Animation scripts:
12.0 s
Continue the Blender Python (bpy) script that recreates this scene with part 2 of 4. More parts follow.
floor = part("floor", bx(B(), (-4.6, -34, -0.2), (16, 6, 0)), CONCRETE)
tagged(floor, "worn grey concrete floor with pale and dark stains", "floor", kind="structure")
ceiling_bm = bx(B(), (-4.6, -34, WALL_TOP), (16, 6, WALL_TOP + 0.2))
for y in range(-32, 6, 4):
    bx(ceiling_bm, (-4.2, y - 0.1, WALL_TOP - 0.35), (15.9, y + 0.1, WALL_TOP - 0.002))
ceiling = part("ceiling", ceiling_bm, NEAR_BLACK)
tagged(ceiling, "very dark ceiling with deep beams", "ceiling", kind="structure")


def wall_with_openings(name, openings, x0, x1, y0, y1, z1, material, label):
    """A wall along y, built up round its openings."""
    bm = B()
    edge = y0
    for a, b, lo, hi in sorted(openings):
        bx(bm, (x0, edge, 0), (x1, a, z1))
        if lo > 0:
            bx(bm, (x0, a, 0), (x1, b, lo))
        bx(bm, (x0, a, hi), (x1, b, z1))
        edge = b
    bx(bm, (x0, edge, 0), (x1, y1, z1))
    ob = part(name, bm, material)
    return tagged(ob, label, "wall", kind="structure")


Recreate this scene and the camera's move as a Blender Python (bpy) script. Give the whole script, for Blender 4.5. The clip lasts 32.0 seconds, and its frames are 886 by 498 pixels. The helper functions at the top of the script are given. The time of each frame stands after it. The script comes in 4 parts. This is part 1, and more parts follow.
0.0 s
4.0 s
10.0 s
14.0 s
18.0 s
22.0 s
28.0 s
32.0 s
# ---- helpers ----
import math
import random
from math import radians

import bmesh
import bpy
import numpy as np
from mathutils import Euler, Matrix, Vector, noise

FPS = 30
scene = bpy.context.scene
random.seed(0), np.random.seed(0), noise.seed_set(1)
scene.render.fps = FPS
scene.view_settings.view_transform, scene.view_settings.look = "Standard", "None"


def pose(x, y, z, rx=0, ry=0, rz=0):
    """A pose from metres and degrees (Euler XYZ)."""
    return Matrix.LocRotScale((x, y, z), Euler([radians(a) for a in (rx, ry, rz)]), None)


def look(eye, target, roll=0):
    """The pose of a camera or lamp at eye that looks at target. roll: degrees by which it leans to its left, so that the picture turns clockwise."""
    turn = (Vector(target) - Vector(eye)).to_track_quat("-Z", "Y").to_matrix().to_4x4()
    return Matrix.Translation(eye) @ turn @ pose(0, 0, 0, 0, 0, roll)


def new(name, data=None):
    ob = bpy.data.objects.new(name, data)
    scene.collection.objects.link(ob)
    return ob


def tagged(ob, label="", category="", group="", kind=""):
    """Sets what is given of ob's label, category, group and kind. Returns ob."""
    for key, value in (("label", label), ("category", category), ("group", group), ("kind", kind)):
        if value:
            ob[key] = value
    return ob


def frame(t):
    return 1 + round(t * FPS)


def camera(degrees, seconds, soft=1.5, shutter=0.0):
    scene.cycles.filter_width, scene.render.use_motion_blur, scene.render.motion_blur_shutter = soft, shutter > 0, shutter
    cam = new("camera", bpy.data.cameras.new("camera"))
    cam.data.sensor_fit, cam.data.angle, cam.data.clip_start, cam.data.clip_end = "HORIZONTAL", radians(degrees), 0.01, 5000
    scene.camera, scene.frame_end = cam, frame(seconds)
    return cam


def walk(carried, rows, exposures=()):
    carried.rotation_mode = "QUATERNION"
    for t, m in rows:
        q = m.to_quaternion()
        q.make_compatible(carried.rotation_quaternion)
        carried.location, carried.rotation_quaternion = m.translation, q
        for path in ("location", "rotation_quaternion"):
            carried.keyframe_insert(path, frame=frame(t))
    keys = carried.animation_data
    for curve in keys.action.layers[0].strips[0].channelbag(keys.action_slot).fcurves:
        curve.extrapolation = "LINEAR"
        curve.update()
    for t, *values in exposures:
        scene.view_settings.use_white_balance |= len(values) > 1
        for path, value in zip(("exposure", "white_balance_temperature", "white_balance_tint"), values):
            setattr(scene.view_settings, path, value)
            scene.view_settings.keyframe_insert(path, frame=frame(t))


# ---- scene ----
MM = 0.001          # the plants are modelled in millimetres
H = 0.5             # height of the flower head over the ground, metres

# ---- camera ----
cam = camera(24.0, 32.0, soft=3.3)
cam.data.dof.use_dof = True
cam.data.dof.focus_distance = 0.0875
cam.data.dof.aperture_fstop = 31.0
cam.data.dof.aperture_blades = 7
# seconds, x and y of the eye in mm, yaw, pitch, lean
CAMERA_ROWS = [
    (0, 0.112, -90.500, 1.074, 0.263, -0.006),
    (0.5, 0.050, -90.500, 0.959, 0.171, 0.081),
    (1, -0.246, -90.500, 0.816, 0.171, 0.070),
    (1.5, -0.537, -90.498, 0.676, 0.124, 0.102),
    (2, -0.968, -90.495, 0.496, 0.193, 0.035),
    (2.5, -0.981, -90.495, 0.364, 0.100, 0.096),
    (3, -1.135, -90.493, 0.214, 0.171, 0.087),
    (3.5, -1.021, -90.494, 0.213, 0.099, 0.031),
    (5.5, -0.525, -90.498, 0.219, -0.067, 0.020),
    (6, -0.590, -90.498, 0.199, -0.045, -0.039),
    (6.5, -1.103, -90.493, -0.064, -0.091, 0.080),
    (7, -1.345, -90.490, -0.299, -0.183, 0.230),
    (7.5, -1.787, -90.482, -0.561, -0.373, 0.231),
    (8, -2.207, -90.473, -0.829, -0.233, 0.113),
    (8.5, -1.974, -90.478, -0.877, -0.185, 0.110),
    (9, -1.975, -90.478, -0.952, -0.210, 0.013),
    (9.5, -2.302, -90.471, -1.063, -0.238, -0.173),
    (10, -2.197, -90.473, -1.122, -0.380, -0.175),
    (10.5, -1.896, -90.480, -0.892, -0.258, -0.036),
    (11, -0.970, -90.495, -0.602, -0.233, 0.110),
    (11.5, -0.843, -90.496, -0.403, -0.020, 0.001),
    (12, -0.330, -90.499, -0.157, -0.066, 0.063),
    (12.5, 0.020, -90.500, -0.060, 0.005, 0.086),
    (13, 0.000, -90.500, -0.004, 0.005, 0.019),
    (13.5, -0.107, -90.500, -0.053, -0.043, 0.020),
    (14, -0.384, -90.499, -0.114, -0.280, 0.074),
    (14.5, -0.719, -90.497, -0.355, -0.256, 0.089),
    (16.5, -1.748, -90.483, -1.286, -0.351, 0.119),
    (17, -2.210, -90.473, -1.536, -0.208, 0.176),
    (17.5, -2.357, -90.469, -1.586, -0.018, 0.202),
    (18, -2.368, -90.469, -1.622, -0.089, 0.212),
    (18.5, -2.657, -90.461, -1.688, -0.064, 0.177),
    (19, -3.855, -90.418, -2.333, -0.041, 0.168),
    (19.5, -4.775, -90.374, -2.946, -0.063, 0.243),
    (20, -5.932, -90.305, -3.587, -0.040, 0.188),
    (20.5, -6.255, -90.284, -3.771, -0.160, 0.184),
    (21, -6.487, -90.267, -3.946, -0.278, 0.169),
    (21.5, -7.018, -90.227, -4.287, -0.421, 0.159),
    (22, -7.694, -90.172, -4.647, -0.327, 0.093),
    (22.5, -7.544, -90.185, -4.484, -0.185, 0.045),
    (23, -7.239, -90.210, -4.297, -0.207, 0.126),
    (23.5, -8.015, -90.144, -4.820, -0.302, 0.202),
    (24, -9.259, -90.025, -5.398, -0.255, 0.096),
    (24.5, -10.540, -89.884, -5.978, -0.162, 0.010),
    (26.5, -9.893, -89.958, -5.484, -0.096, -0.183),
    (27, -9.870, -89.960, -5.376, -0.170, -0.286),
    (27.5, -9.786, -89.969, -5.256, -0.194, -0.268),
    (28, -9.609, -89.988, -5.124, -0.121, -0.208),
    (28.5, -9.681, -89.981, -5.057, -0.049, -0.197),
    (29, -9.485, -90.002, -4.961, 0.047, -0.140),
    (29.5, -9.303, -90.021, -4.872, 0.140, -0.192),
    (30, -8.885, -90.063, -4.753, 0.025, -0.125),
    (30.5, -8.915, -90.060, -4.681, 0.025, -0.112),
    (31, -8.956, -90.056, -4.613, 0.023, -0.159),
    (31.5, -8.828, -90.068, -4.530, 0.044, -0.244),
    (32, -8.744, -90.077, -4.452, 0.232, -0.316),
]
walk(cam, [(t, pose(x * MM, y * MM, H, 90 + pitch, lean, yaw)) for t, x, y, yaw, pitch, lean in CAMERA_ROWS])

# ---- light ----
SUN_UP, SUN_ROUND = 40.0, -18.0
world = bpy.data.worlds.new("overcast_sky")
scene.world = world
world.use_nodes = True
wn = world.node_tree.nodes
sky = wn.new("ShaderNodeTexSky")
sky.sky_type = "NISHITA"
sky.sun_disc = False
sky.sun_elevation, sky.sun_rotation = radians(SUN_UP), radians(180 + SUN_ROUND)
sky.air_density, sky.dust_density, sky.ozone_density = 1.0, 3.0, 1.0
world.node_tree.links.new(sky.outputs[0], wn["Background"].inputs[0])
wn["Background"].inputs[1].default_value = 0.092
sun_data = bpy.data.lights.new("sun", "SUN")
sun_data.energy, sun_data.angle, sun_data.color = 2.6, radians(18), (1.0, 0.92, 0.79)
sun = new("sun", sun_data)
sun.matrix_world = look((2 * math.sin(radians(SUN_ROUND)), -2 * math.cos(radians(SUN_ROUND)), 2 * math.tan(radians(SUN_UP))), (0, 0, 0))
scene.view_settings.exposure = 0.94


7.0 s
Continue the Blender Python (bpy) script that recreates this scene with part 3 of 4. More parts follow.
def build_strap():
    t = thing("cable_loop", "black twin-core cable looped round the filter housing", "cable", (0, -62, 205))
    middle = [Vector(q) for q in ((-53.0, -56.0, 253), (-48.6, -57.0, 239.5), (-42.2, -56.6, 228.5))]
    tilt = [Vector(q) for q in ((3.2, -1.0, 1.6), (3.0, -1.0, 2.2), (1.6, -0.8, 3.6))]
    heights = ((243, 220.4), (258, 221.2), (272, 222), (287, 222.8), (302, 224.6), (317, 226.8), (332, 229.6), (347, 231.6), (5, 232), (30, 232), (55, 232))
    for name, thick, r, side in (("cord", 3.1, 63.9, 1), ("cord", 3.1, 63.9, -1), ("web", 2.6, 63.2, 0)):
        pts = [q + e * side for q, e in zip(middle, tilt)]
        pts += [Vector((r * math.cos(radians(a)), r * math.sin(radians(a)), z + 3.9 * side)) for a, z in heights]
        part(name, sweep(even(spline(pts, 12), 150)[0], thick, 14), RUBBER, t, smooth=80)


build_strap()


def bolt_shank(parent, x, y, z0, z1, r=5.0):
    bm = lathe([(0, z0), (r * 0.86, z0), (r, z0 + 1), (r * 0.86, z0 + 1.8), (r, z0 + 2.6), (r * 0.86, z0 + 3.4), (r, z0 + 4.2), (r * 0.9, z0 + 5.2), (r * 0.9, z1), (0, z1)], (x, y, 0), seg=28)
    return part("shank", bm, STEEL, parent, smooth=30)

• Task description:
Look through the entries above and quote exactly the lines from the line with "shutter > 0, shutter" to the line with "the ground, metres", counting both of those lines.

• The output:
    scene.cycles.filter_width, scene.render.use_motion_blur, scene.render.motion_blur_shutter = soft, shutter > 0, shutter
    cam = new("camera", bpy.data.cameras.new("camera"))
    cam.data.sensor_fit, cam.data.angle, cam.data.clip_start, cam.data.clip_end = "HORIZONTAL", radians(degrees), 0.01, 5000
    scene.camera, scene.frame_end = cam, frame(seconds)
    return cam


def walk(carried, rows, exposures=()):
    carried.rotation_mode = "QUATERNION"
    for t, m in rows:
        q = m.to_quaternion()
        q.make_compatible(carried.rotation_quaternion)
        carried.location, carried.rotation_quaternion = m.translation, q
        for path in ("location", "rotation_quaternion"):
            carried.keyframe_insert(path, frame=frame(t))
    keys = carried.animation_data
    for curve in keys.action.layers[0].strips[0].channelbag(keys.action_slot).fcurves:
        curve.extrapolation = "LINEAR"
        curve.update()
    for t, *values in exposures:
        scene.view_settings.use_white_balance |= len(values) > 1
        for path, value in zip(("exposure", "white_balance_temperature", "white_balance_tint"), values):
            setattr(scene.view_settings, path, value)
            scene.view_settings.keyframe_insert(path, frame=frame(t))


# ---- scene ----
MM = 0.001          # the plants are modelled in millimetres
H = 0.5             # height of the flower head over the ground, metres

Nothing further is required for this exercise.